··· Data records ···
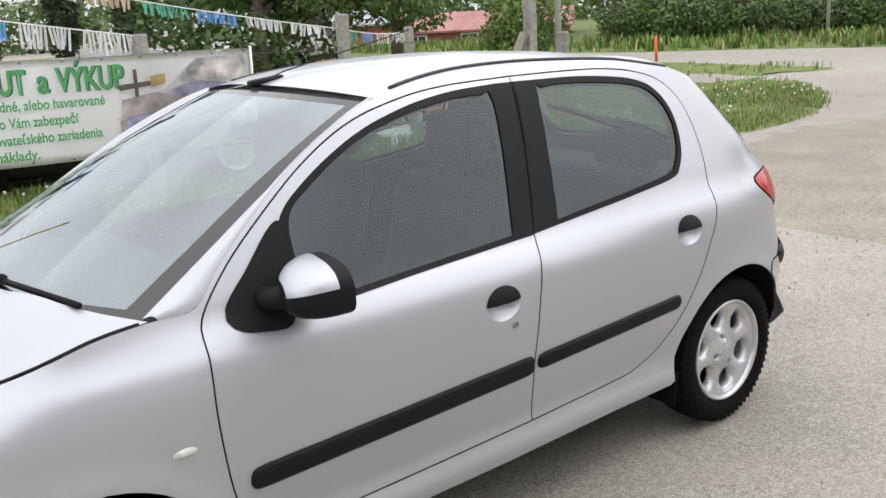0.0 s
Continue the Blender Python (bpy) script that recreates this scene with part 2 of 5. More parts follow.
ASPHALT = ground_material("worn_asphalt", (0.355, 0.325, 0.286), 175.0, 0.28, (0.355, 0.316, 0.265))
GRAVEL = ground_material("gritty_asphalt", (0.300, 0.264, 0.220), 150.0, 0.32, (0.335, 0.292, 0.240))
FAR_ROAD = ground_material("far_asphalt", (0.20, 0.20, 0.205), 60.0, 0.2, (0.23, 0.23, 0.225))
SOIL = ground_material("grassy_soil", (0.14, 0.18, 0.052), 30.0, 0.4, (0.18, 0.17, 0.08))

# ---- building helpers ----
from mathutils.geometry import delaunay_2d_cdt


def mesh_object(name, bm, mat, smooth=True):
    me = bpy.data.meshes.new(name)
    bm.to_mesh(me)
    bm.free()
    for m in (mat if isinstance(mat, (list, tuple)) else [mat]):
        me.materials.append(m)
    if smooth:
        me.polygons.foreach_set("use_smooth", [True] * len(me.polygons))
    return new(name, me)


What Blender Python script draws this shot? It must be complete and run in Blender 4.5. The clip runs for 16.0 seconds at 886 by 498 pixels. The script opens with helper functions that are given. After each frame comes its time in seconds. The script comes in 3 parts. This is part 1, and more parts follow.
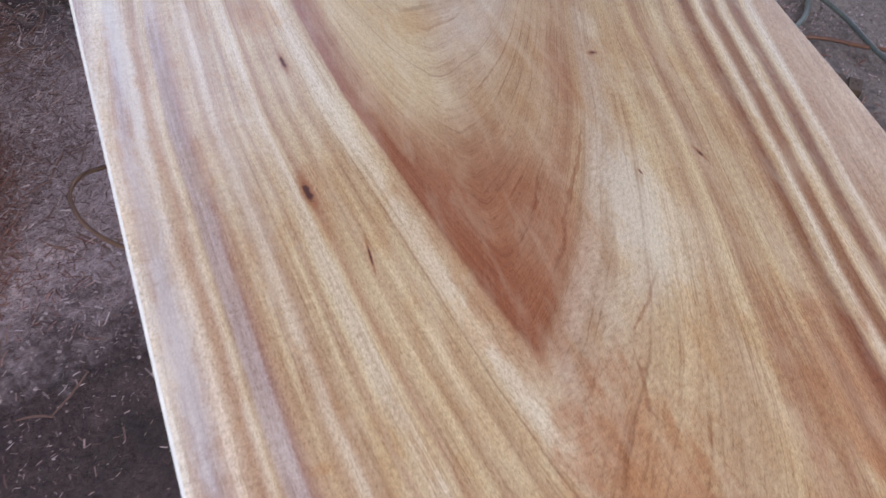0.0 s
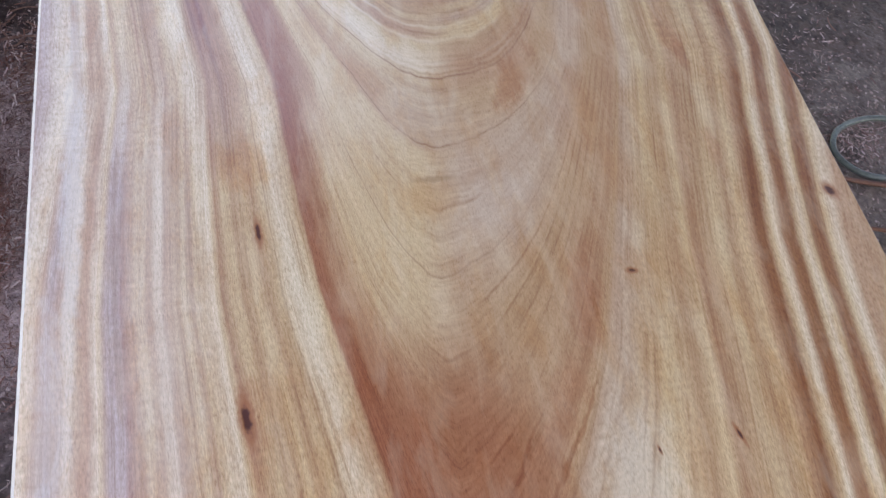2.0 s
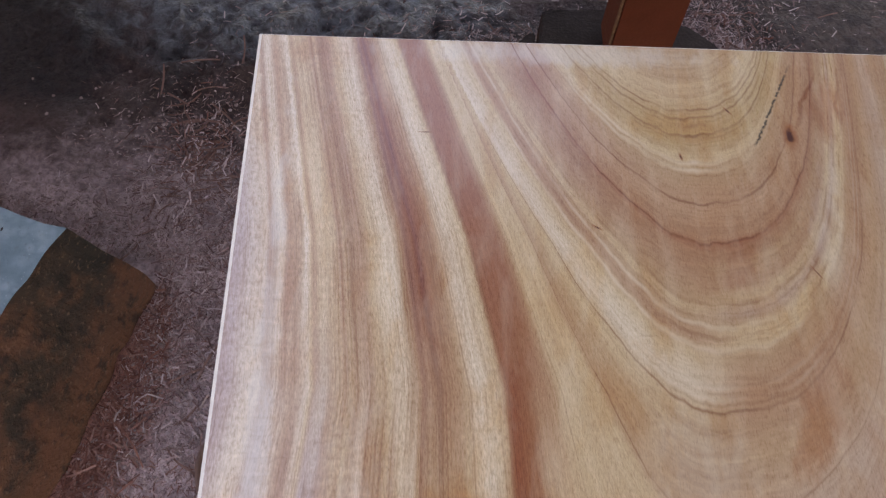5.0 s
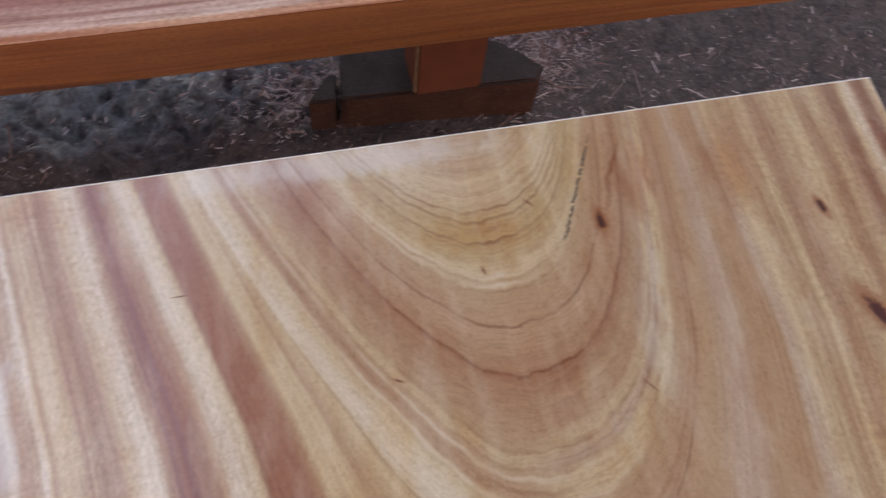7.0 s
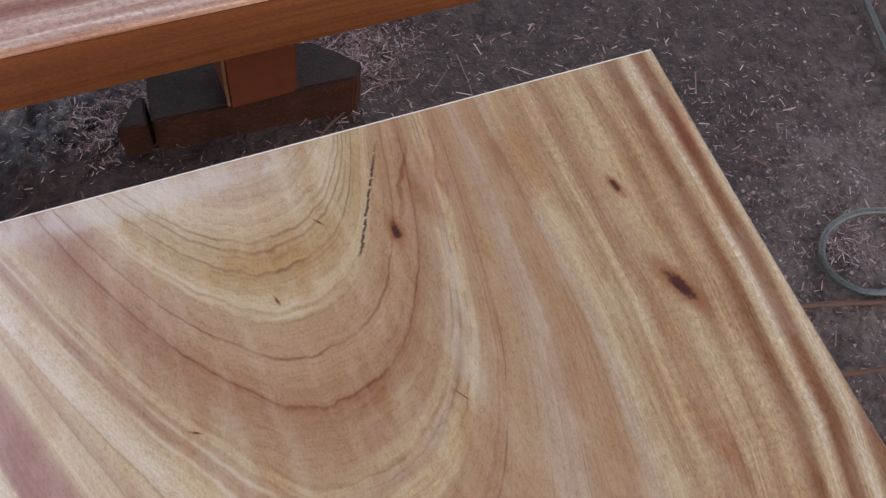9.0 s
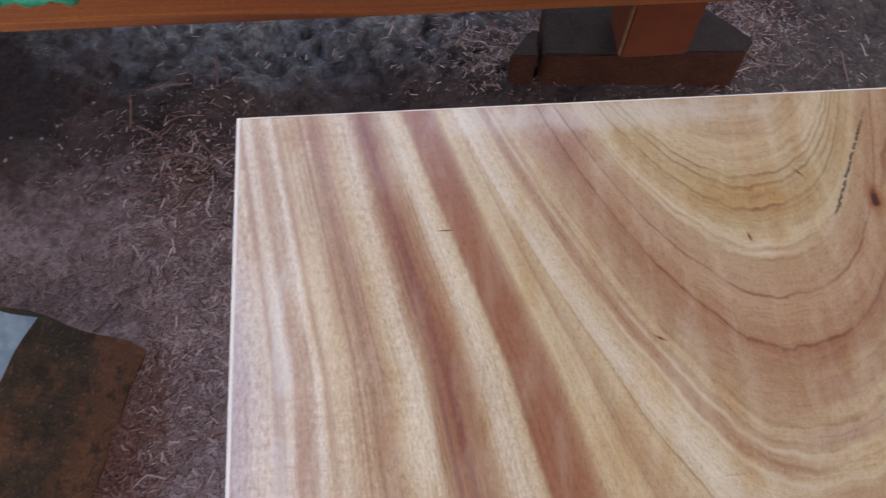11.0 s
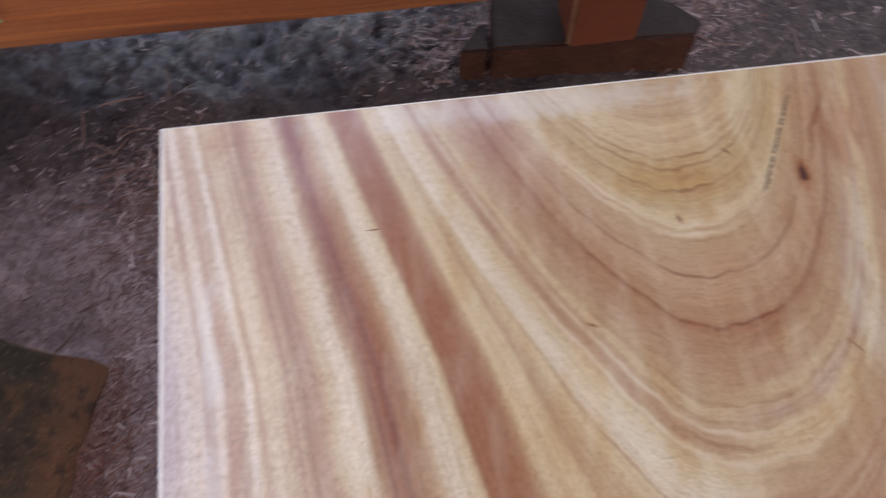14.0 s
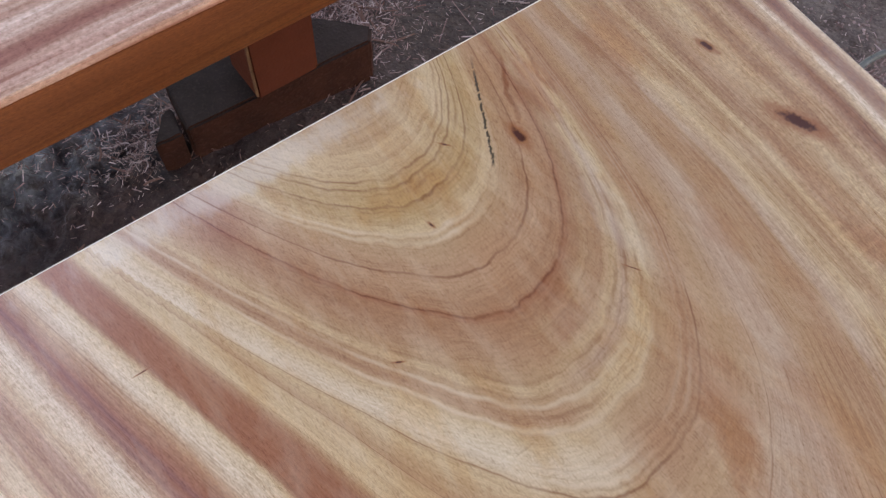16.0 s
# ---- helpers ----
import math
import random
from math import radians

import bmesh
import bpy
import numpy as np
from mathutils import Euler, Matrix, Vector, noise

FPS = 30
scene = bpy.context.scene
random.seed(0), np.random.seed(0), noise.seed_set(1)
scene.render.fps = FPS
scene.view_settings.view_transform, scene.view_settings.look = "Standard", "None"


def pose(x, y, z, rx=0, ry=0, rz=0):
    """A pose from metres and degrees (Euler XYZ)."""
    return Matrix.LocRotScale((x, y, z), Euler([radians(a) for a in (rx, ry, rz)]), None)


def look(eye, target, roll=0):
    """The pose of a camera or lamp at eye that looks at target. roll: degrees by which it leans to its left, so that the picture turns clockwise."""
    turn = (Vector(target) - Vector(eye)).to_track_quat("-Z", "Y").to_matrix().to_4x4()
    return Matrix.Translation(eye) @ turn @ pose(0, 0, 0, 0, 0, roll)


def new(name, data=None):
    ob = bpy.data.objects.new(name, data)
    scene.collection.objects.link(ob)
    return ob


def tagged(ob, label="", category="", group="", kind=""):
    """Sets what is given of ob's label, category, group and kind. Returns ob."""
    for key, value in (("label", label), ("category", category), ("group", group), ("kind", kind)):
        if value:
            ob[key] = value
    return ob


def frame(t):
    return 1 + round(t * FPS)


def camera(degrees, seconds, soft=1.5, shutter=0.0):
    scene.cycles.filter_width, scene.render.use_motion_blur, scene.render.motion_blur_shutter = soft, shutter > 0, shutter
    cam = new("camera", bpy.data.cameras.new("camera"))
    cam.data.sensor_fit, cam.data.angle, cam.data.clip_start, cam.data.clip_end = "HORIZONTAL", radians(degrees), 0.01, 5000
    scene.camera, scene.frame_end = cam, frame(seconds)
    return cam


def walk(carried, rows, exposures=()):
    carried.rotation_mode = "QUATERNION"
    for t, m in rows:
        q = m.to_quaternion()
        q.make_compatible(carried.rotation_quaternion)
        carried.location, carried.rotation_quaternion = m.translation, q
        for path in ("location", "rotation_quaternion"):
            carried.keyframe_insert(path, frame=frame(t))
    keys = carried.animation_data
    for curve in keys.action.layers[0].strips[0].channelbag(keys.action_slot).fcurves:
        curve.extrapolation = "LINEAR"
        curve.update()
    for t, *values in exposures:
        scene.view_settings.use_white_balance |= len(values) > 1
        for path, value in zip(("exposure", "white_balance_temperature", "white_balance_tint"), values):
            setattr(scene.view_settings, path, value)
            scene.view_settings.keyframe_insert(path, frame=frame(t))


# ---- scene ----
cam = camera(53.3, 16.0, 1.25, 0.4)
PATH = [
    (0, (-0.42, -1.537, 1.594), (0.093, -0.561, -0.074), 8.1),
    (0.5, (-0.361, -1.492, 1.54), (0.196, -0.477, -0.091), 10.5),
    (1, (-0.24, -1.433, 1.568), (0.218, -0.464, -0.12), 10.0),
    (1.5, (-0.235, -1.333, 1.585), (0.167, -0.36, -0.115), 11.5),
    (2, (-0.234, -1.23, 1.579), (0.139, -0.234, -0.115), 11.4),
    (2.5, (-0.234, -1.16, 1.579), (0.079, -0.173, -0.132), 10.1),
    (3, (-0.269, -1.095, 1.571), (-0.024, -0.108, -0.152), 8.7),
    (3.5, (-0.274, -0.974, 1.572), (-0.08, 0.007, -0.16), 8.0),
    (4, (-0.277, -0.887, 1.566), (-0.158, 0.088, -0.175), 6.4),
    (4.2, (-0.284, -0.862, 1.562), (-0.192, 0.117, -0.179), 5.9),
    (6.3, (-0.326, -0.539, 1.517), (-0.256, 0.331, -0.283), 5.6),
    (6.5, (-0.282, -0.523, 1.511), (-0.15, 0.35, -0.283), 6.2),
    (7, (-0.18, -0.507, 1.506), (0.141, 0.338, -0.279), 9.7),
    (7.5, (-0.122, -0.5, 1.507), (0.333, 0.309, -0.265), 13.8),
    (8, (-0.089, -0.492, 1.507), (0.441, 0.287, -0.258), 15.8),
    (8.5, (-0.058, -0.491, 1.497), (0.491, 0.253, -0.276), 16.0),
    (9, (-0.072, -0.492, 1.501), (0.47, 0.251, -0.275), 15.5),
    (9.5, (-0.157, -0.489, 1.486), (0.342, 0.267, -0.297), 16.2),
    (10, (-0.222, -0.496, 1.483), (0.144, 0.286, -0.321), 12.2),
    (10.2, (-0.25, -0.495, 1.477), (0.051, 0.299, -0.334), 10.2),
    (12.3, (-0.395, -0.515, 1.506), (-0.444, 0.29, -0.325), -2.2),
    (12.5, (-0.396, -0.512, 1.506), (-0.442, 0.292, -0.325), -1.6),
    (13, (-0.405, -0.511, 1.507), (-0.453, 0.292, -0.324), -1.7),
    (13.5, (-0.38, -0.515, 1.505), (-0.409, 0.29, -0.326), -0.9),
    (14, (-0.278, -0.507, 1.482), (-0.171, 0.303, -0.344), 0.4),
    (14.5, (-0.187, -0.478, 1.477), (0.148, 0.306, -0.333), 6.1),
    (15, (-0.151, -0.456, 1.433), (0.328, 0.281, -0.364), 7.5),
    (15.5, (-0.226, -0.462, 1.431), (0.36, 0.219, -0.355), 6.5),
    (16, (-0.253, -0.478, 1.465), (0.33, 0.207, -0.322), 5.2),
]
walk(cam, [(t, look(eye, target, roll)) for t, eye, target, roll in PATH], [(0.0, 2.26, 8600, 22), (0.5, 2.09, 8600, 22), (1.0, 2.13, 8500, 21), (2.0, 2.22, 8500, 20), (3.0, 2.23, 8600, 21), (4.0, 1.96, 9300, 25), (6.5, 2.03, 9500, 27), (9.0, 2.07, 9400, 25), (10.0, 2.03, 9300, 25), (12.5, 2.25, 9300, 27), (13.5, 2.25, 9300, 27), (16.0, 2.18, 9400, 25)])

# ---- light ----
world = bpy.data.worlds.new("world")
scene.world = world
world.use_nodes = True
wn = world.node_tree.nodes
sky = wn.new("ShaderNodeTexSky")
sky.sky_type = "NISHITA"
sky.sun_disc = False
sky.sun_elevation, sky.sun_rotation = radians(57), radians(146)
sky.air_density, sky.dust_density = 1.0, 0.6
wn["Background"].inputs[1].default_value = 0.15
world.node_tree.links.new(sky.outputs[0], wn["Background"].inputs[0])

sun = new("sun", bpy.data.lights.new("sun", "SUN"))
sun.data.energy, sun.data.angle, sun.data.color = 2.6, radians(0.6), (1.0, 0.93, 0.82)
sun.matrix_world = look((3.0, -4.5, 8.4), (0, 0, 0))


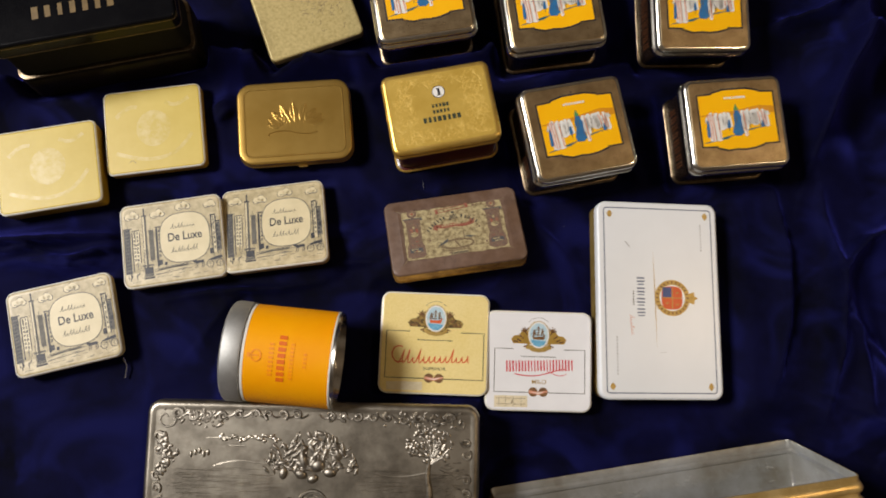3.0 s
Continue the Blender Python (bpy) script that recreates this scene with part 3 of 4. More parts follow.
···
Job » Your task is to repeat exactly the lines from the one that contains "for t, *values" through the one that contains "scene.view_settings.keyframe_insert(path, frame=frame(t))", with both end lines included.

Reply »
    for t, *values in exposures:
        scene.view_settings.use_white_balance |= len(values) > 1
        for path, value in zip(("exposure", "white_balance_temperature", "white_balance_tint"), values):
            setattr(scene.view_settings, path, value)
            scene.view_settings.keyframe_insert(path, frame=frame(t))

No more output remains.